Of course, I have only seen the tutorial, but I've seen a lot of those and I've seen plenty worse.


  1. Well it certainly looks like they've solved that sex/gender problem by renaming male and female. Don't see anything too gender-stereotypical in the screenshots or tutorial description — LOL. "Conventionally beautiful" is one thing, but why oh why does every game have to be "conventionally sexy". (14-year-old boys, right.)

    Honestly, if you aren't going to address the actual issues, just leave "male" and "female" alone — maybe add a "non-gendered" character option and throw a few non-gendered NPCs in, which would be pretty easy and would be at least a step toward the current century.

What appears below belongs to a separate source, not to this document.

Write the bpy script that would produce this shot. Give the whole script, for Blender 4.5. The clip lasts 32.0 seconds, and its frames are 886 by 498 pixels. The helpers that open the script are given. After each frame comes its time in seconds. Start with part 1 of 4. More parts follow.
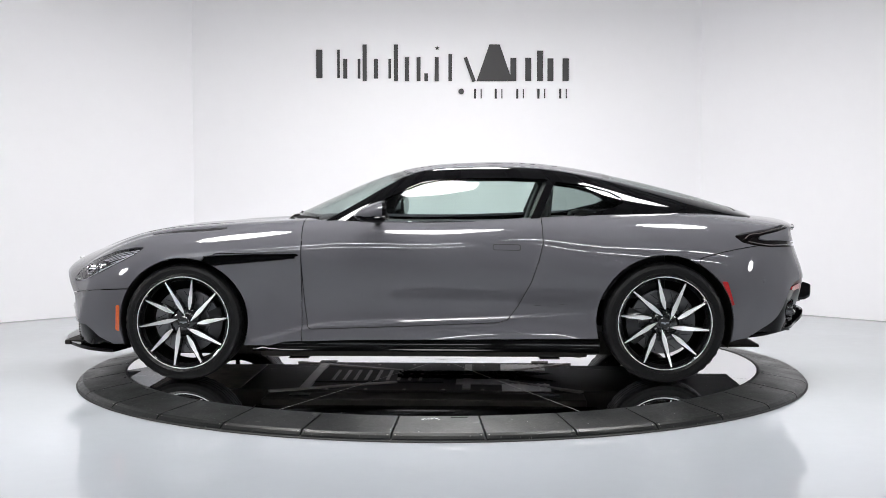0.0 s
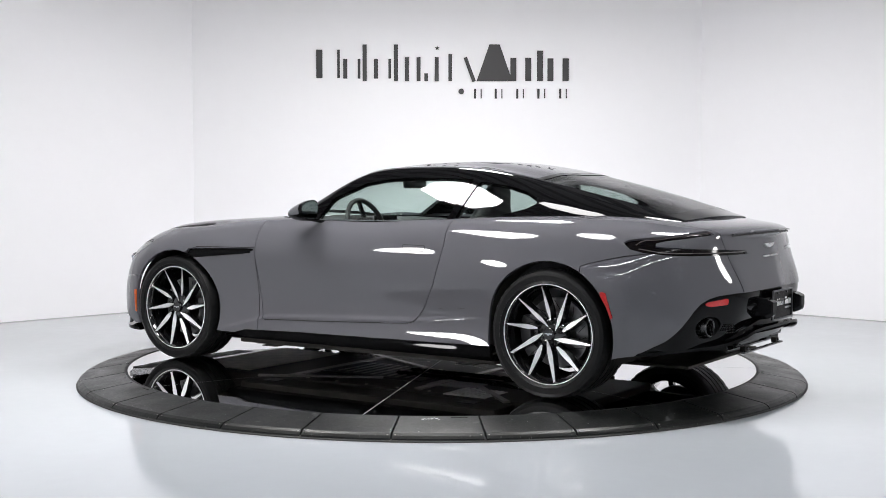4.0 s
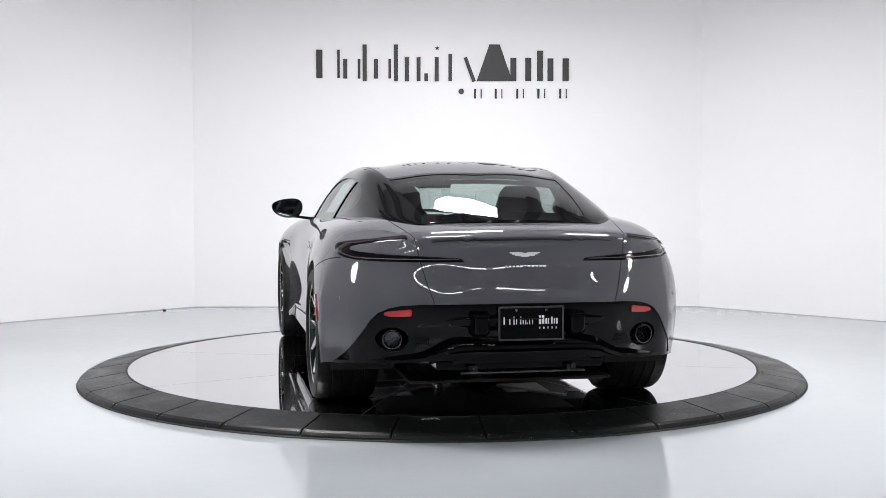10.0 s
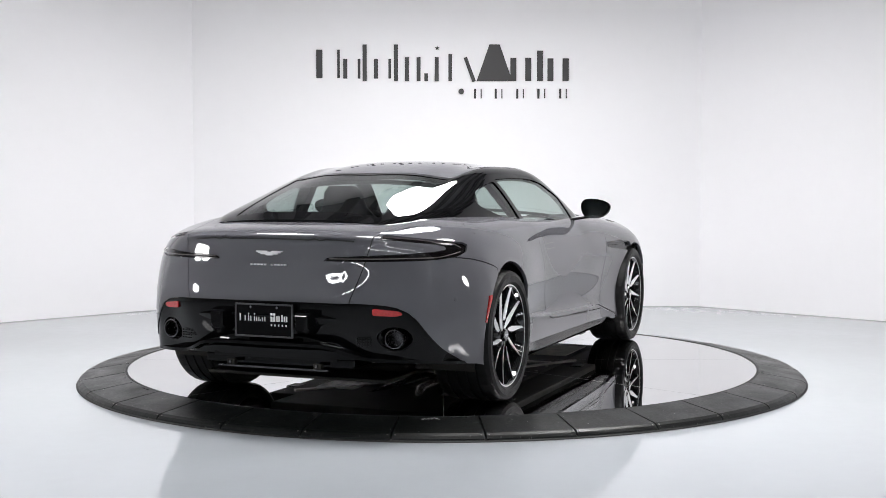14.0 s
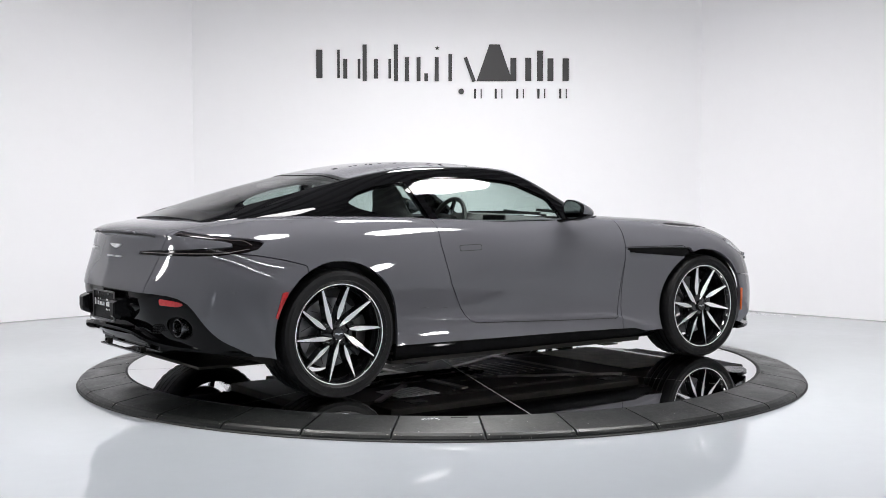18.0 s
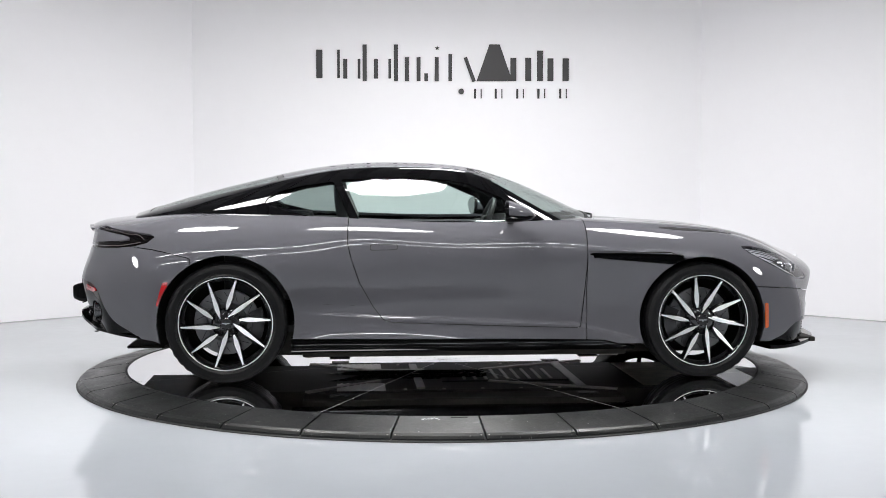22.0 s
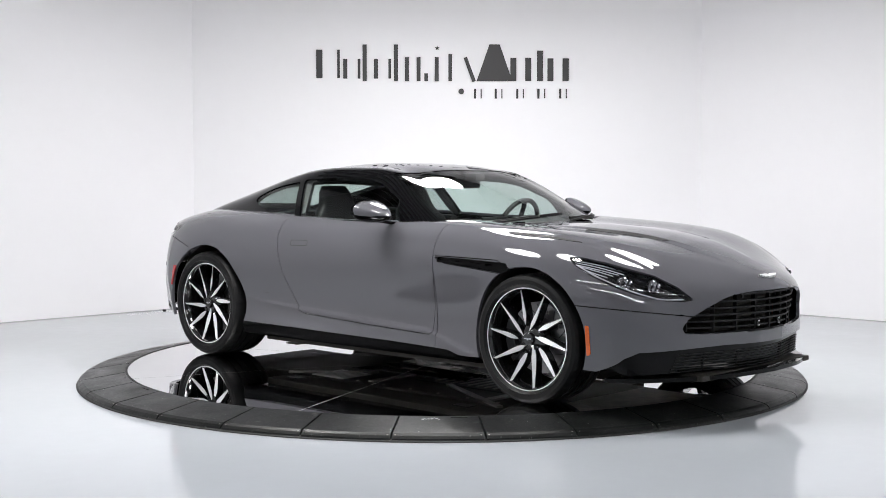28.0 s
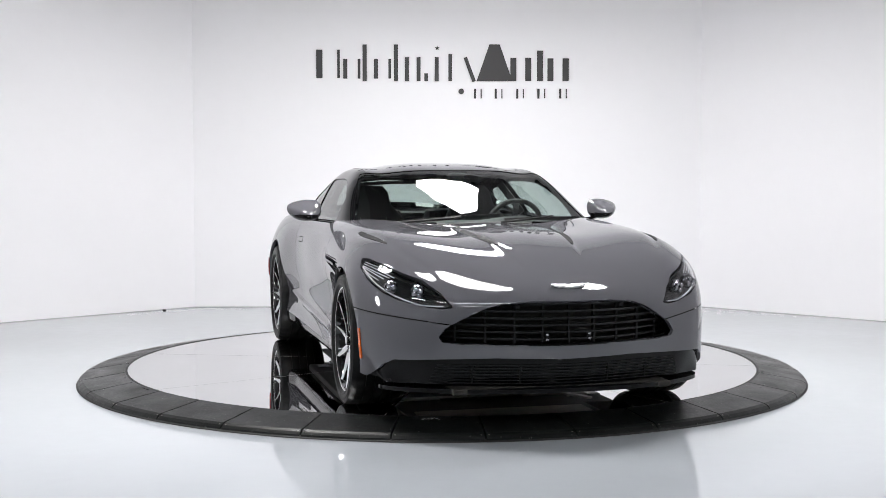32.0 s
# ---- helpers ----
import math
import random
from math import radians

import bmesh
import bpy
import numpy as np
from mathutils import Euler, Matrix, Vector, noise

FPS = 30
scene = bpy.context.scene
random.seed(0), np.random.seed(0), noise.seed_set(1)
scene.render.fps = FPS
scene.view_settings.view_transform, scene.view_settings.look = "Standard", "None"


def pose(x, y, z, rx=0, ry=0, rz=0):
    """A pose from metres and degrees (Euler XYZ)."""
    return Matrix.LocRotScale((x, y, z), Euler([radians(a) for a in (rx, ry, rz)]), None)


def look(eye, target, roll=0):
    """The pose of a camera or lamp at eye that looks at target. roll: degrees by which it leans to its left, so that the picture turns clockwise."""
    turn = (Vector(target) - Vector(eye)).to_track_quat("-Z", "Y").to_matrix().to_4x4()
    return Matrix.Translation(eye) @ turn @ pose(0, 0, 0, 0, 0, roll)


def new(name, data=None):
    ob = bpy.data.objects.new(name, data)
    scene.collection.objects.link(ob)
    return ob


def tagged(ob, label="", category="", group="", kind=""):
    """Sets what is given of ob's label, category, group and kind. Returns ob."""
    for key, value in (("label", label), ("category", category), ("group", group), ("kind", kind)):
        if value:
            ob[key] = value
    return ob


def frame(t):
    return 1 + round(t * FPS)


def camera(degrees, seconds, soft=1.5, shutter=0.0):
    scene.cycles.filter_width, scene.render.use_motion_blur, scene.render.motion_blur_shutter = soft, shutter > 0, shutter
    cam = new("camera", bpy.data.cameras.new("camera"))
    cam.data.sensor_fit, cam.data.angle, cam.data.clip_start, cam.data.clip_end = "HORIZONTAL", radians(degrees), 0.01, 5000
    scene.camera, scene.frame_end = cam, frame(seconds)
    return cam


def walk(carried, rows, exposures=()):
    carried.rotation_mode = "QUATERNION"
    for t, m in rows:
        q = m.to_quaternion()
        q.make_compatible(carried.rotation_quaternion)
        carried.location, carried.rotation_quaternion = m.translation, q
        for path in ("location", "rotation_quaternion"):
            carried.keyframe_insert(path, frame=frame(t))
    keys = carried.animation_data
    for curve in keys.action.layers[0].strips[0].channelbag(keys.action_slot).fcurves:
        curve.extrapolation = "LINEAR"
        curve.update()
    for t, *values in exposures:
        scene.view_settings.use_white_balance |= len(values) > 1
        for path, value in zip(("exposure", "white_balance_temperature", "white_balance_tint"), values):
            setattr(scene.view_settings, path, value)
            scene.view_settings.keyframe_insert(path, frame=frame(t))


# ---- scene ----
# ---- camera: a fixed tripod in front of a slowly turning platform ----
DISC_Z = 0.073            # top of the turning disc above the showroom floor
cam = camera(38.92, 32.0, soft=0.8)
CAM_POSE = Matrix.Translation((0, -8.188, 1.155 + DISC_Z)) @ pose(0, 0, 0, 90 - 2.992, 0, -0.0445) @ pose(0, 0, 0, 0, 0, -0.03)
walk(cam, [(0.0, CAM_POSE), (32.0, CAM_POSE)])

# heading of the car and the disc in degrees, every four seconds
TURN_STEP = 4.0
HEADINGS = [177.9, 146.1, 116.75, 84.6, 51.0, 19.85, -10.97, -43.9, -75.77]
CAR_SHIFT = (0.0824, 0.0185)   # the car stands a little off the disc's axis


def heading(t):
    """Heading at t seconds, a smooth curve through HEADINGS."""
    n = len(HEADINGS)
    i = min(int(t / TURN_STEP), n - 2)
    f = t / TURN_STEP - i
    p = [HEADINGS[k] if 0 <= k < n else (2 * HEADINGS[0] - HEADINGS[1] if k < 0 else 2 * HEADINGS[-1] - HEADINGS[-2]) for k in (i - 1, i, i + 1, i + 2)]
    return 0.5 * (2 * p[1] + (p[2] - p[0]) * f + (2 * p[0] - 5 * p[1] + 4 * p[2] - p[3]) * f * f + (3 * p[1] - p[0] - 3 * p[2] + p[3]) * f ** 3)


# ---- light ----
world = bpy.data.worlds.new("studio_world")
scene.world = world
world.use_nodes = True
world.node_tree.nodes["Background"].inputs[0].default_value = (0.9, 0.93, 1.0, 1)
world.node_tree.nodes["Background"].inputs[1].default_value = 0.05
scene.view_settings.exposure = 0.0


# ---- materials ----
def rgb(r, g, b):
    """Linear colour from display values 0-255."""
    return tuple(((c / 255 + 0.055) / 1.055) ** 2.4 if c > 10 else c / 255 / 12.92 for c in (r, g, b)) + (1.0,)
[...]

    1. I'm finding it increasingly fascinating, watching the developers and publishers dance around the central issue of diversity. It's going to get more and more awkward for them to refit their games for different markets as the differences between regions becomes more marked. The days when the big fear was supposedly the whole world turning into one bland mid-American mall seem a long, long time ago now.

      As for the costumes in PSO2:NG, I find them quite odd. They manage to be both sexualized and oddly sexless at one and the same time. The aesthetic reminds of sportswear, somewhat. I keep thinking my character's wearing a swimming costume. Well, except for that bloody hat. Hard to think about anything else she's wearing while she has that thing on her head.